You saw that tension in Gifford Pinchot himself, the first Forest Service Chief. In 1899, Pinchot published a research article on the role that fire plays in certain forest types. But as Chief, Pinchot published a Use Book for managing the national forests. In it, he said that land managers have no duty more important than protecting forests from wildfires.

That same tension infused the light burning controversy in the early 1900s … the controversy over fire use in the pineries of the southern Coastal Plain … the controversy over fire use in western long-needle pine types, like ponderosa pine. In all of these controversies, fire researchers played a central role in recognizing the ecological role of fire on the landscape. They included some of our researchers in the Forest Service, but particularly researchers at Tall Timbers … and researchers like Harold Biswell and Harold Weaver on the West Coast.

These researchers were fighting an uphill battle against the legacy of fire exclusion … the legacy of Gifford Pinchot and the Use Book … the legacy of the Big Blowup of 1910 … the legacy of scorn for “Paiute forestry” … the legacy that all fires are bad.

In 1978, we made a huge breakthrough by replacing the old policy of fire exclusion with a policy of “appropriate suppression action.” The new policy let local line officers and fire managers decide on the most appropriate response to a wildland fire. It might be to suppress the fire to protect homes and communities. Or it might be to return fire to the landscape to restore healthy, resilient fire-adapted ecosystems. Since 2009, it might even be to suppress the fire over here and use the same fire over there for resource benefits.

Beginning in 2009, we worked with the entire wildland fire community to adopt a National Cohesive Wildland Fire Management Strategy. Our strategy has three principles: First, to restore fire to the landscape using both prescribed fire and wildland fire for healthy, resilient fire-adapted ecosystems. Second, to help communities live with fire by adopting Firewise practices. And third, to make the most appropriate risk-based decisions in managing every wildland fire.

Last year, we had a Chief’s Review of the Forest Service’s Northern Region, and we saw some of this in action. We saw evidence that fire is being successfully returned to broad landscapes through our wilderness fire programs. We heard from fire researchers about new insights into fire behavior and fire ecology at the Missoula Fire Lab.

We also heard about the advances in Firewise techniques and technologies made by Jack Cohen and others at the Fire Lab. These are far and away the most effective ways of defending homes and protecting communities from wildland fire.

And we heard about fire managers committing to our policy of Life First.
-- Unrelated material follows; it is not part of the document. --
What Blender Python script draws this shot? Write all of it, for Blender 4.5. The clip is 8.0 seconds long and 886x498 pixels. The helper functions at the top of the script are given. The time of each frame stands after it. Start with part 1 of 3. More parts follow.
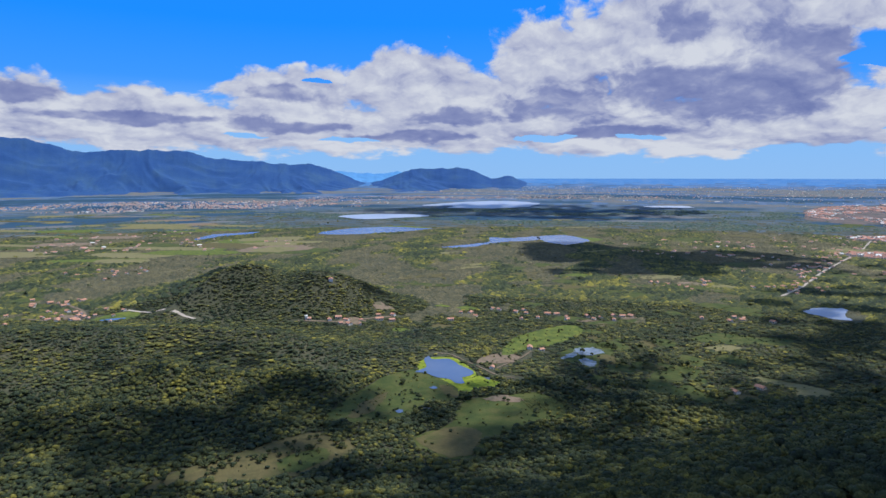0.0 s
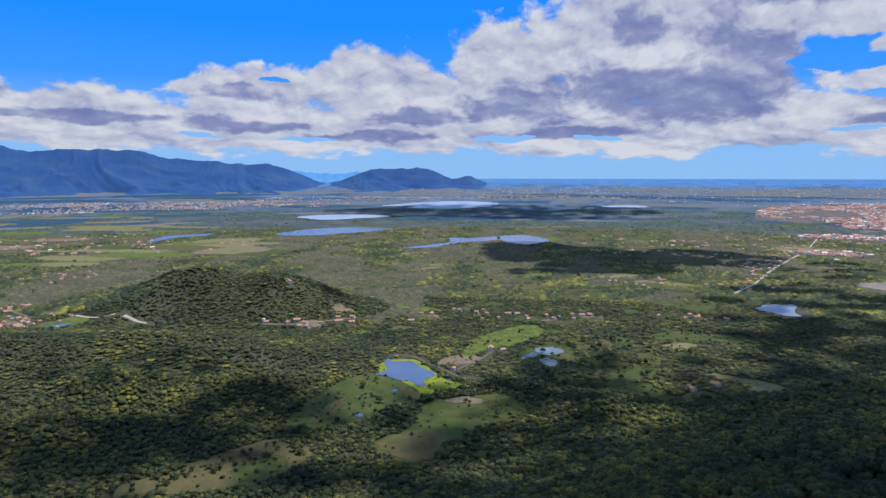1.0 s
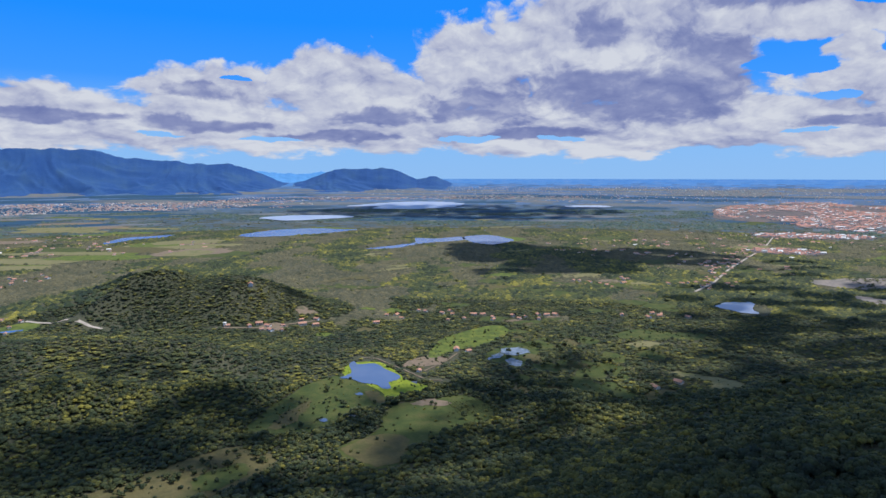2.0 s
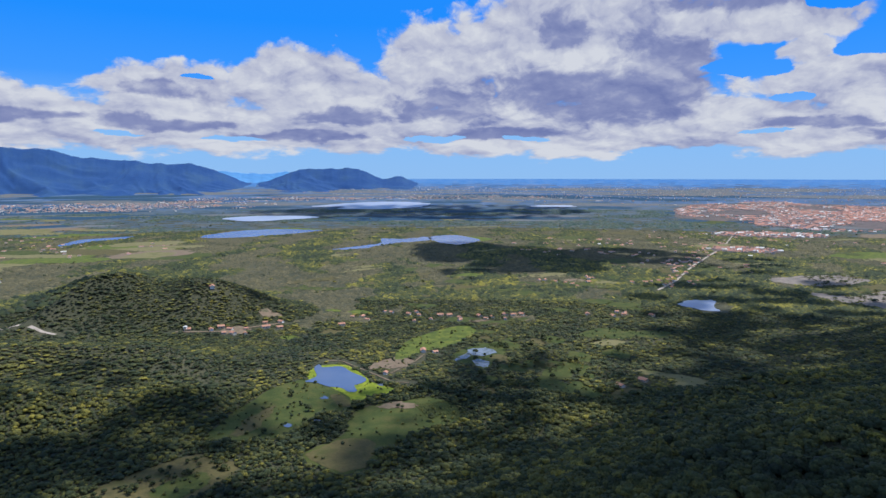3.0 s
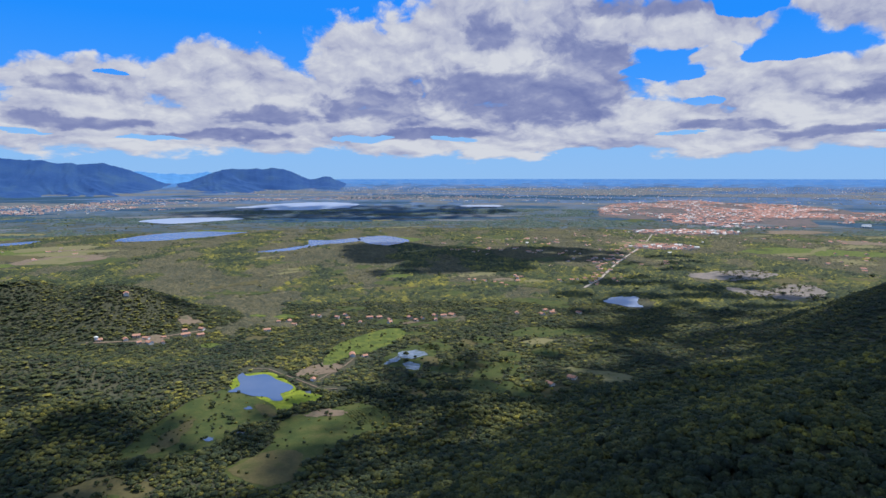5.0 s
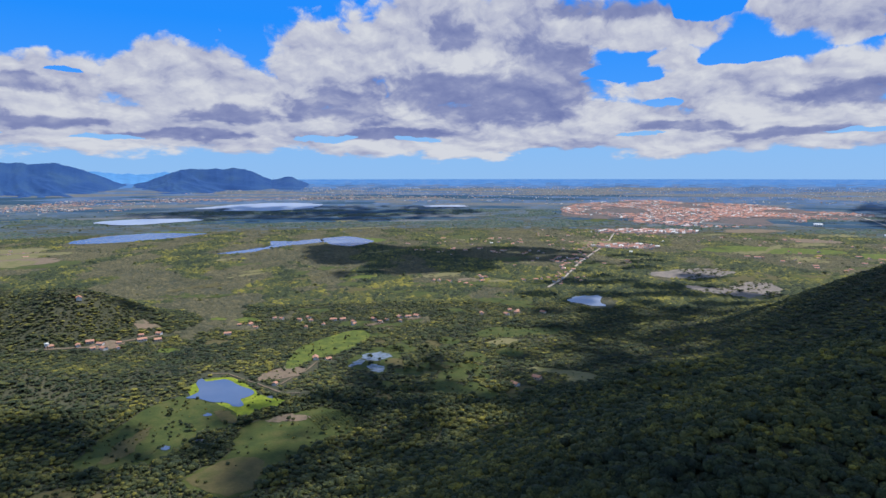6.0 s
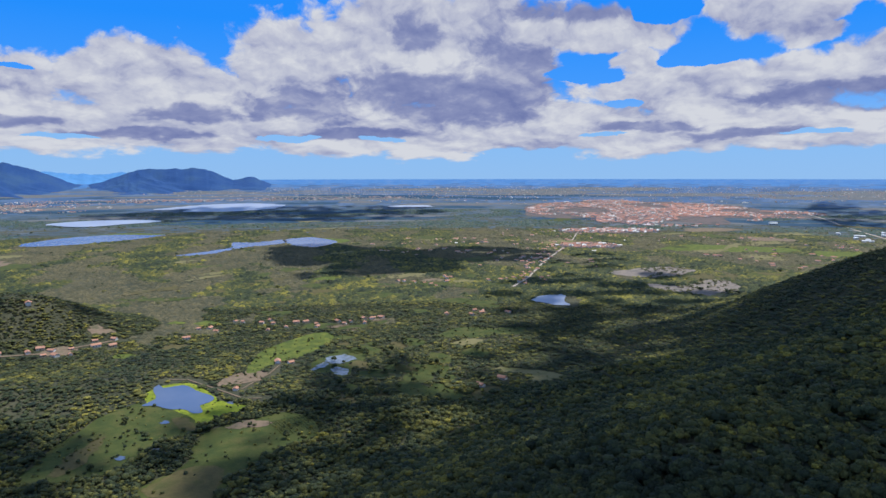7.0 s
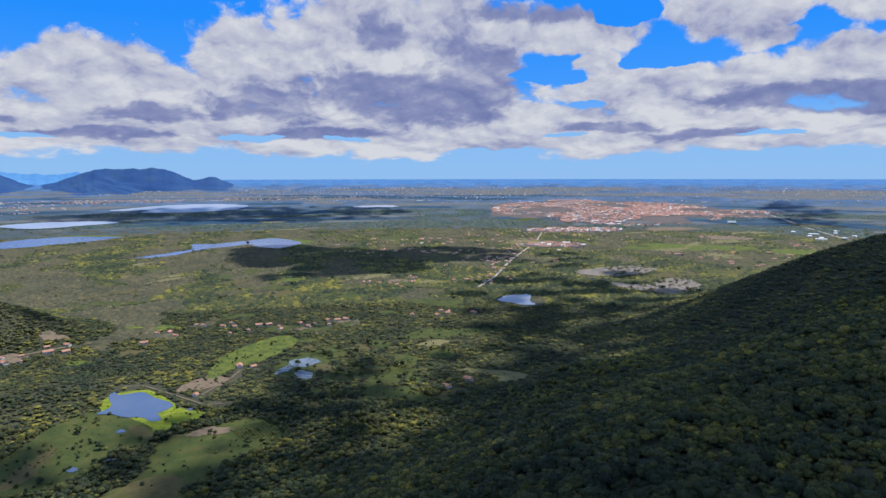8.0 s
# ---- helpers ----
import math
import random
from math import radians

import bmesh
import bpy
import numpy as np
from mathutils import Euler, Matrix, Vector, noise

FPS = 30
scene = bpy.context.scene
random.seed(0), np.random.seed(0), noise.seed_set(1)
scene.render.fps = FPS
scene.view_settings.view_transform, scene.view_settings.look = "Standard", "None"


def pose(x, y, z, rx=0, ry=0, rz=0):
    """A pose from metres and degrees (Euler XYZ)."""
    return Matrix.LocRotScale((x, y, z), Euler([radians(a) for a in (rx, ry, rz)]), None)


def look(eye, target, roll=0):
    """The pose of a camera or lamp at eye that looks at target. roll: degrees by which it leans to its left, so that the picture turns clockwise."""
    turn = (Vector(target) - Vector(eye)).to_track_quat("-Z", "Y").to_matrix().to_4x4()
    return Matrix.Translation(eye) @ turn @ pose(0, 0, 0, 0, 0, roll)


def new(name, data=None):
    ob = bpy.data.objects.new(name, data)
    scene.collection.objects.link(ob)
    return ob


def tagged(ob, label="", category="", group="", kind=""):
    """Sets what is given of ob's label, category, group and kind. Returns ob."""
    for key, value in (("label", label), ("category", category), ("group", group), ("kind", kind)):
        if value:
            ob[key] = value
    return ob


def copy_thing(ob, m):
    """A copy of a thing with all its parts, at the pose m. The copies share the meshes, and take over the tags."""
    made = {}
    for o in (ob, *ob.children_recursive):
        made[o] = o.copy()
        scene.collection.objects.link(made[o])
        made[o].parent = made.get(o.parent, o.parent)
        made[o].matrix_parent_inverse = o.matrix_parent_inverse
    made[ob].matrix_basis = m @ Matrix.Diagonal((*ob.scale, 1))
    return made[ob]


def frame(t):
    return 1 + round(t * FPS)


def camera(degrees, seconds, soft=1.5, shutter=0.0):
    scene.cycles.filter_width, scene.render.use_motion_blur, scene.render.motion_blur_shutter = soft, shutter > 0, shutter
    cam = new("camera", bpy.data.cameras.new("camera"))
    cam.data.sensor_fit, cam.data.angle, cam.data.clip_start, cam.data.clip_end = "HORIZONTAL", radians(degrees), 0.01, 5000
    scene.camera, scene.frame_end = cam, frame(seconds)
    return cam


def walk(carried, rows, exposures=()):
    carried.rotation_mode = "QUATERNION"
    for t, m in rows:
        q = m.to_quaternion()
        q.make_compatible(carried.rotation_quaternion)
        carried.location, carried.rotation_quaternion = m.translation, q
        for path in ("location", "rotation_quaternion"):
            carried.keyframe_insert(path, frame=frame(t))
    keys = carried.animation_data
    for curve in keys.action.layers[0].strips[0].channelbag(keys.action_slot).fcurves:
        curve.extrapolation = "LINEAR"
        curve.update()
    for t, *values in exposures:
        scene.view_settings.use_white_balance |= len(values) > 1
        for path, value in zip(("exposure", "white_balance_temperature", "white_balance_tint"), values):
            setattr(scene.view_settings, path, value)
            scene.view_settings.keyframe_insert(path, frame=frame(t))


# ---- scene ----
# A drone hovers along a forested mountainside, 240 m over a plain with ponds, villages and a far town.
cam = camera(69.15, 8.0)
PATH = [
    (0.0, -1.08, 2.79, 239.64, 0.000, -6.603, 0.031),
    (0.5, -0.74, 6.17, 239.70, -1.750, -6.593, 0.019),
    (1.0, -0.33, 9.48, 239.77, -3.527, -6.589, 0.007),
    (1.5, 0.22, 12.62, 239.91, -5.117, -6.580, 0.000),
    (3.0, 2.08, 21.76, 240.15, -9.637, -6.576, 0.000),
    (3.5, 2.91, 24.76, 240.19, -11.198, -6.574, 0.013),
    (4.0, 3.88, 27.63, 240.22, -12.781, -6.576, 0.026),
    (4.5, 4.89, 30.50, 240.22, -14.345, -6.573, 0.045),
    (6.0, 8.40, 38.82, 240.09, -19.087, -6.555, 0.063),
    (6.5, 9.87, 41.64, 240.06, -20.652, -6.556, 0.068),
    (7.0, 11.46, 44.47, 240.00, -22.216, -6.554, 0.080),
    (7.5, 13.10, 47.20, 239.99, -23.758, -6.556, 0.086),
    (8.0, 14.71, 49.81, 239.99, -25.275, -6.553, 0.090),
]
walk(cam, [(t, pose(x, y, z, 90 + pitch, roll, yaw)) for t, x, y, z, yaw, pitch, roll in PATH], [(0.0, 0.0, 5900.0, 10.0), (8.0, 0.0, 6080.0, 10.0)])

# ---- node helpers ----


def nodes_of(tree):
    tree.nodes.clear()

    def add(kind, links=None, **settings):
        n = tree.nodes.new(kind)
        for key, value in settings.items():
            if key == "ramp":
                el = n.color_ramp.elements
                while len(el) < len(value):
                    el.new(0.5)
                for e, (p, c) in zip(el, value):
                    e.position, e.color = p, (*c, 1)
            elif key == "op":
                n.operation = value
            elif key == "blend":
                n.data_type, n.blend_type = "RGBA", value
            elif key == "sky":
                n.sky_type = value
            elif key == "dims":
                n.noise_dimensions = value
            elif key == "feature":
                n.feature = value
        for key, value in (links or {}).items():
            s = n.inputs[key]
            if isinstance(value, bpy.types.NodeSocket):
                tree.links.new(value, s)
            else:
                s.default_value = value
        return n
    return add


def math_node(add, op, a, b=0.0, c=0.0):
    return add("ShaderNodeMath", {0: a, 1: b, 2: c}, op=op).outputs[0]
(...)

During the 2016 fire season on the Lolo and Bitterroot National Forests, the Forest Service in the region put Life First into practice by eliminating needless firefighter exposure to risk.

Too often, though, “appropriate suppression action” still means suppressing almost every fire, which means putting firefighters at needless risk. When NIFC tracked wildland fire use from 1998 to 2008, the ratio of wildland fires suppressed to wildland fires used was 249 to 1. For all practical purposes, we were still excluding fire from the landscape.
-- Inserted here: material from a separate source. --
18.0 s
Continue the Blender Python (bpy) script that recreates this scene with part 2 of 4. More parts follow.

And if we are still excluding fire, then we are undermining our own Cohesive Strategy. First, we are not restoring fire-adapted natural communities. Second, we are discouraging human communities from adopting Firewise practices—why should they if we suppress nearly every fire nearly every time? Third, we are making a mockery of appropriate suppression action if all it really amounts to is the same tired old policy of fire exclusion.

So I would leave you here at this workshop with this question: How do we get out of this rut? How do we get more fire back on the landscape—and not just in wilderness areas or by default on megafires? How do we learn to live with smoke? How do we get out of the business of structure protection? How do we get more homeowners to take responsibility for protecting their own properties and communities? Maybe most importantly, how do we put Life First on every wildland fire, so that every firefighter goes home safely at the end of the day?